Por que o portão da escola fica aberto na noite de sexta-feira?
Porque se deixá-lo fechado, eles arrebentam tudo. A escola fica aberta nos finais de semana para a comunidade, que é carente, usar a quadra. E olha que a nossa quadra é bem simplesinha, porém é muito utilizada. Nós não temos como fechar o portão.
Moradores dizem que o senhor é pressionado pelo tráfico para deixar o colégio aberto durante o baile. É verdade?
Não. Nunca sofri qualquer tipo de pressão nesse sentido. Apesar de a escola estar em um lugar complicado, temos um ótimo relacionamento com toda a comunidade.

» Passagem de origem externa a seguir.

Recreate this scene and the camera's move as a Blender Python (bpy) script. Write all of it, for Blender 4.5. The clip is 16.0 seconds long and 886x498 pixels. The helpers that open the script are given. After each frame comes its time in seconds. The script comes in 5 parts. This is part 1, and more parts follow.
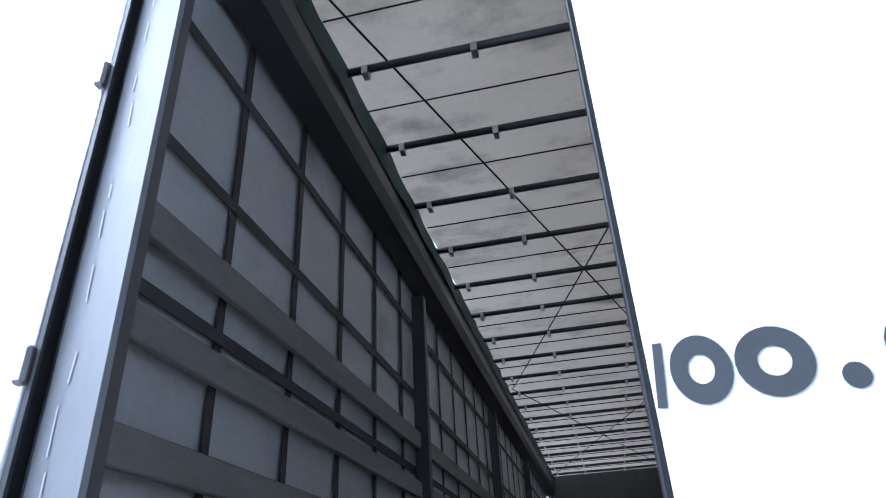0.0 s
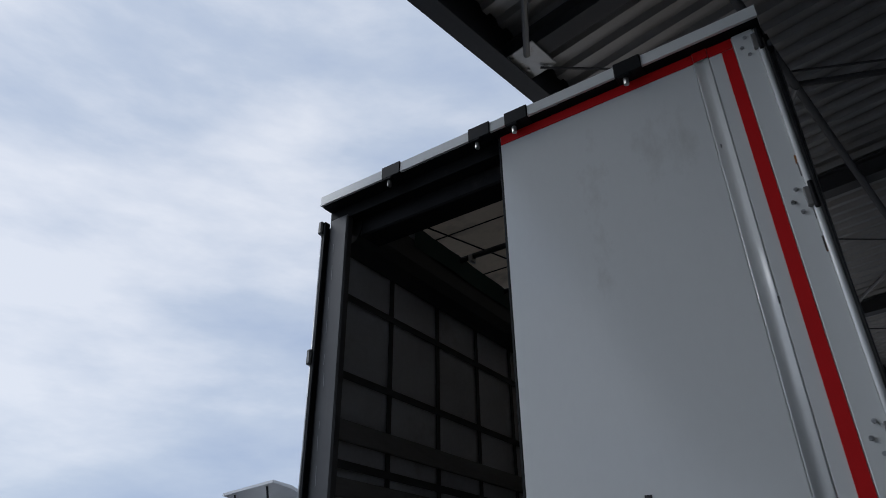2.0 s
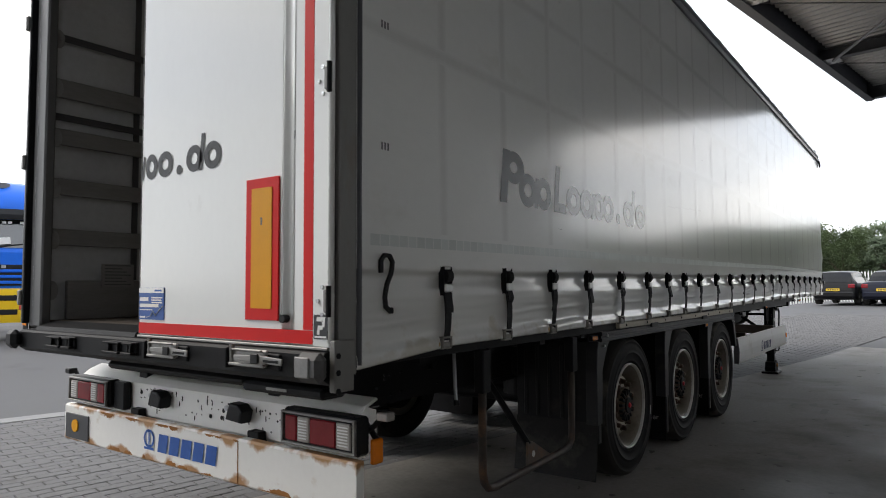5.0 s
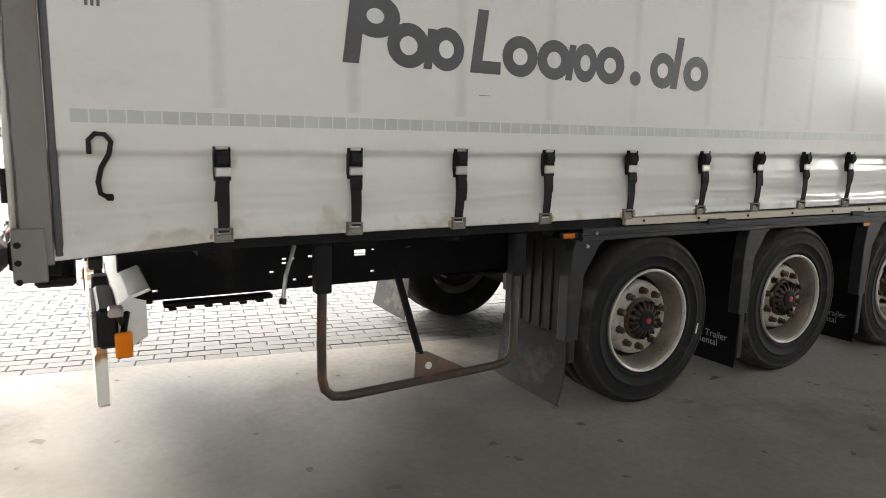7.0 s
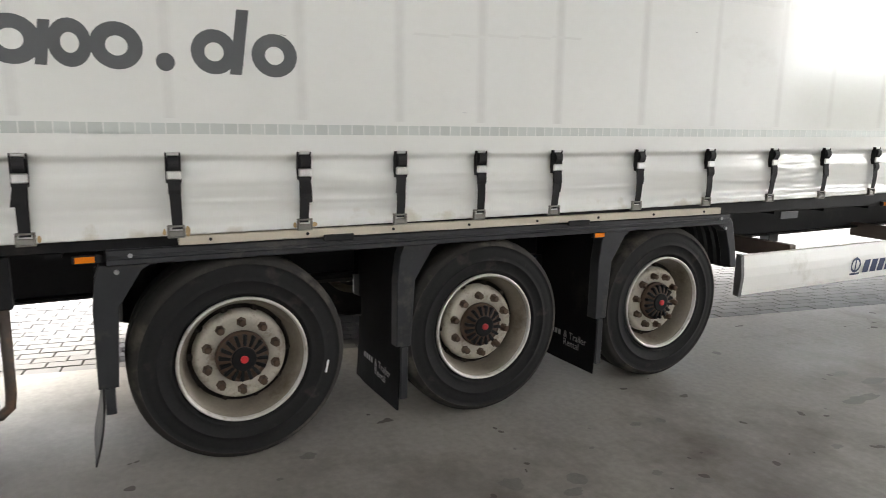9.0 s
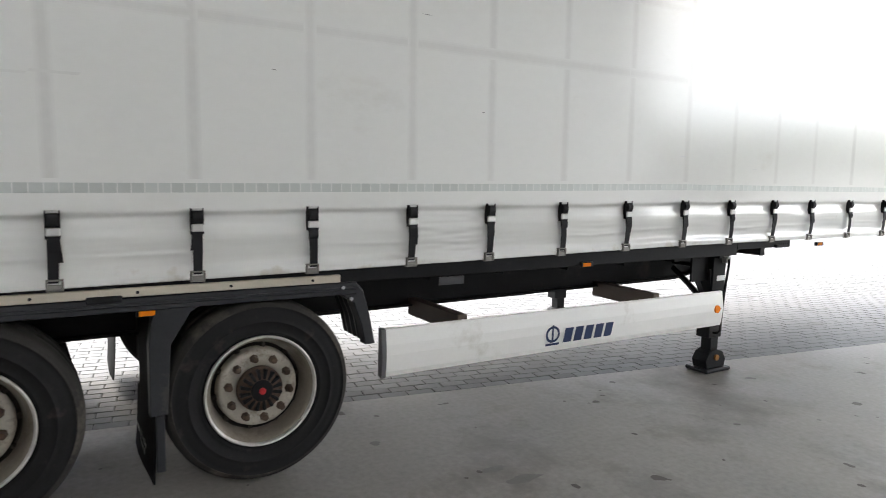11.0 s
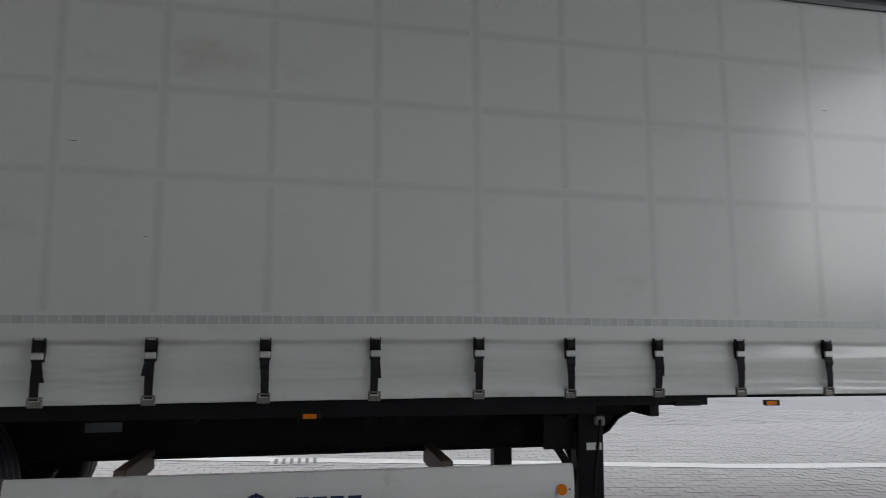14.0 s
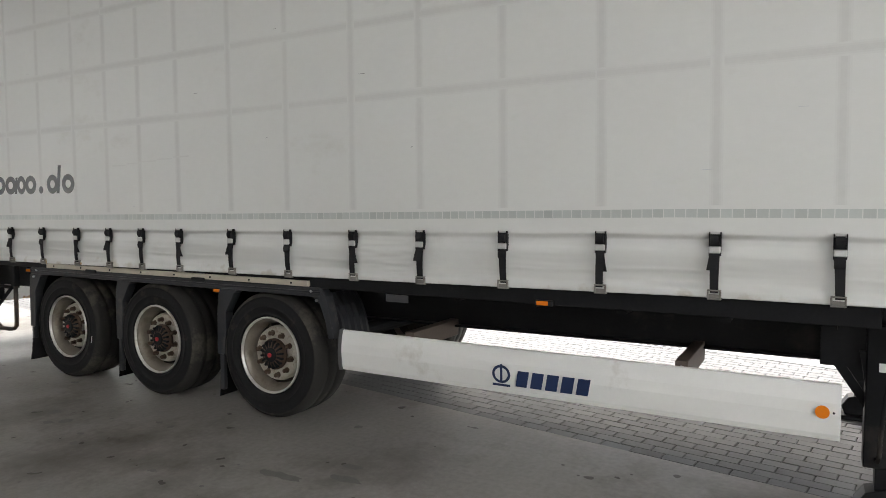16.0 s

O senhor não fica preocupado com essa utilização dos pátios do colégio durante o baile funk?
Pelo que você está me falando é preocupante. Mas a minha preocupação seria muito maior se os alunos estivessem usando drogas. Mas se isso acontece na hora do baile e ai eu não tenho como saber. Seria grave se isso acontecesse em horário de aula, o que não acontece. É preciso deixar claro que no funcionamento da Emef nada disso acontece.
O senhor pretende tomar alguma providência?
Vou conversar com os meus superiores. Mas não vejo o que posso fazer. Isso é um problema maior, social, que foge da escola.